Disney World to turn golf courses over to Arnold Palmer group

August 24, 2011|By Jason Garcia, Orlando Sentinel

After four decades, Walt Disney World is getting out of the golf business.

The giant resort said Wednesday it has struck a 20-year-deal to turn over its five golf courses to a group headlined by legendary golfer Arnold Palmer. The move pairs Disney World's courses with one of golf's best-recognized brand names while also allowing the resort to step back from a business that has become less attractive amid competition from a glut of new courses built during the housing bubble.

Under the deal, Arnold Palmer Golf Management will take over day-to-day operations of each of Disney World's golf courses: Palm, Magnolia, Lake Buena Vista, Osprey Ridge and Oak Trail. Financial terms weren't disclosed, though the Texas-based Palmer group will make annual lease payments to Disney and split revenue earned from the courses with the resort.

Roughly 330 Disney employees will be affected by the change. Disney said nearly all of the workers will be offered other jobs, at comparable pay, elsewhere in the resort. It expects others will be hired by Arnold Palmer Golf Management.

For Disney, a key attraction is the involvement of Palmer, considered one of the greatest players in the history of professional golf. The resort is banking on the association with Palmer to help set its courses apart in a crowded marketplace and lure more golfers who may have ignored Disney World in the past.

"This deal would not have gotten done if it had not been for Mr. Palmer's engagement and his desire to associate his brand with the Disney brand," said Ken Potrock, senior vice president of Disney Sports Enterprises.

As part of the deal, Palmer will personally oversee a redesign of Disney's Palm course. The renovation isn't likely to be complete until at least 2013.

Representatives for Palmer, who lives in Bay Hill not far from Disney World, said he was unavailable for comment Wednesday. But in a prepared statement issued by Disney, the retired golfer said: "After 40 years as a golf course architect, I'm looking forward to this opportunity to contribute to Disney's rich and storied golf legacy. I've enjoyed a lifetime of memories playing golf and it will be a great reward to pass that on to those who share a passion both for Disney and the game of golf."

But the deal is also designed to get Disney itself out of the golf business, which has become much more challenging in recent years, particularly in Orlando and the rest of Florida. A glut of new courses — many built as part of residential subdivisions that sprouted during the housing boom — has forced operators to slash green fees to lure golfers, eroding profitability.

"There's too many courses and not enough players," said Tom Stine, co-founder of Golf Datatech, a golf-industry research company based in Kissimmee. "It's made the Orlando market very, very competitive from an operator standpoint."

Golf courses are also expensive to run. Stine said annual operating and maintenance costs for a single course can exceed $1 million — and Disney, which has a critically important image to protect, likely spends more than most. "You don't ever see a blade of grass uncut anywhere on the Disney World property," Stine said.

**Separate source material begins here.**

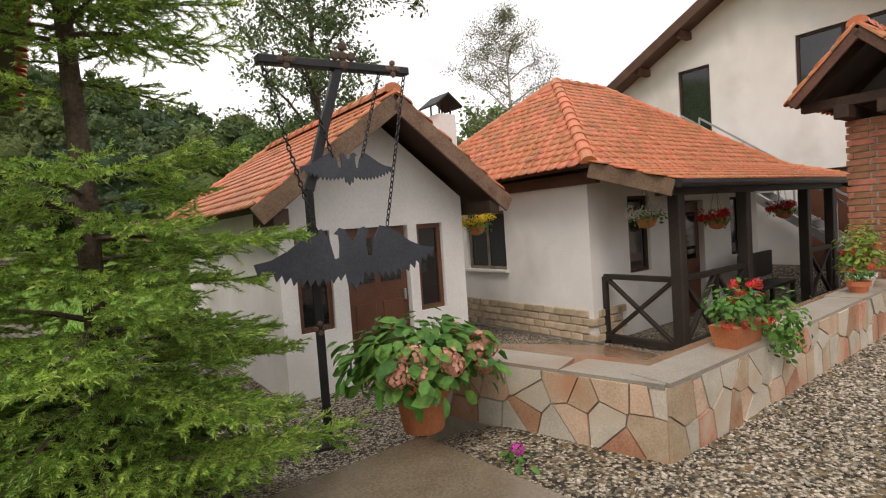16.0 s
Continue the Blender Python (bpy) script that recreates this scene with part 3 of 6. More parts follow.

Disney began scaling back its golf operations several years ago when it opted to close a sixth course, Eagle Pines, and use the land for a new subdivision of multimillion-dollar homes. That project, dubbed "Golden Oak," is currently under construction.

Disney also has a deal in place to sell its Osprey Ridge course to Toronto-based Four Seasons Hotels and Resorts, which plans to build one of its luxury hotels at Disney World. That project has been delayed until at least 2014, and Arnold Palmer Golf Management will operate the course until the Four Seasons is built.

The Arnold Palmer group will take over Disney's courses beginning Sept. 25.

Disney said turning to an outside company is as much about drawing traffic as it is about cutting costs.

In addition to being able to market Palmer's involvement, Disney also hopes to tap into a membership organization run by the company dubbed "Palmer Advantage." Members pay $120 a year for access and benefits at an assortment of courses and clubs across the country.

Century Golf Partners, the Addison, Texas, firm that owns Arnold Palmer Golf Management, said Palmer Advantage currently has between 5,000 and 6,000 members. But that number swells to nearly 130,000 if members of the individual clubs within the network are included.

It's a pool of golf enthusiasts that Disney has had difficulty dipping into on its own.

"This allows us to reach people that we haven't been able to reach previously that haven't considered Disney golf as a destination for them," Potrock said. "These are guys that are going to spend not just golf time here, but, because they are going to bring their families, they're going to spend resort time, too."